Once he has calmed down, leave the room again! He
may cry again and he may cry for another 15 mins. This is the hard
part. You may be doing this the entire naptime the first go-round.
But his crying will diminsh and slow down until he eventually learns to
put himself to sleep on his own. Even if he has to cry it out before
falling asleep - that's okay! My daughter always cried a little bit
when she was going to bed until she was two years, but that was her way
of soothing herself. I just got used to the crying!
Now,
he may not nap at all the first time you do this. You'll have to
accept that. Try this same routine at bedtime the same day. He will
be tired and shouldn't cry as long. But do the same thing! Through it
all, you have to remain strong. Think of how much it will benefit him
when he can sleep better and more soundly by learning how to soothe
himself to sleep!!! And, I'll tell you that once he has figured out
how to soothe himself to sleep and get himself to sleep on his own, he
will sleep through the night!
Many moms have no problem being
strict with naptime and bedtime, but they have a hard time sticking to
it and remaining consistent with it because they feel bad and can't
handle the crying. Your baby won't remember how much he cried. This
training has to start at a young age (NOW!) because it will establish
good sleep habits for the future when he gets older. You will
definitely see the fruit of your labor in years to come and appreciate
you did this. In retrospect, letting him cry it out for a few days is
nothing when it means instilling good sleep habits for his future.
Once
he has learned to cry himself to sleep at naptime and bedtime, he will
learn how to do this in the middle of the night. Right now, he's
probably waking up at night because he just doesn't know how to put
himself back to sleep since he's been held so much. For the first
night, let him cry it out for 15 mins as well. Then do the same as I
mentioned above. Go in and comfort him, but do not pick him up! Once
he's calm, leave the room. You may have to continue this, but his
crying will subside. Now, I will say you will be extremely tired the
first couple days doing this but think of the result: your son will be
sleeping through the night and falling asleep on his own. By week's
end, he should get it!
Hi Jeanie, it's me Linda Q :) Great to see you here giving out advice, I know you're a fabulous mom.

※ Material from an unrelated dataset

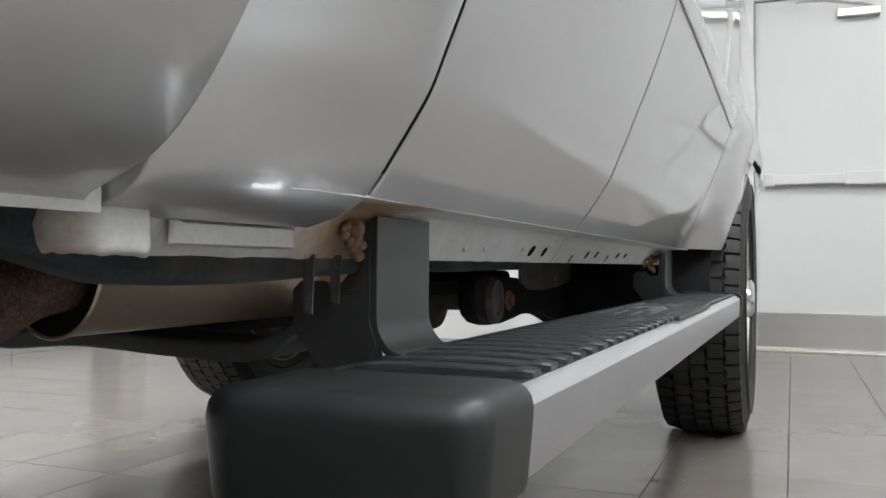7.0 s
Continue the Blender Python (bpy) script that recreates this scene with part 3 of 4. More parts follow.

Another piece of advice for this mom is if you do decide to do this method, and it's really hard for you to hear the crying, turn off the monitor for the 15 minutes or go to a part of the house where you cannot hear baby so as not to torture yourself. Also, there is usually one parent that might be less likely to cave so at night send the other parent to the guest room, not involved in the training so they don't feel the temptation to go in and rescue crying baby. Oftentimes that means dad might end up doing the sleep training which is just as well.
You will be suprised - it should take 2-3 days for the baby to get sleep trained if you do stick with it.
Also, Jeanie's method is a great one but there are a few other good sleep training methods but the main point is to choose one and STICK TO IT until the baby gets it. Don't switch to another method the 2nd night because you will be starting all over again.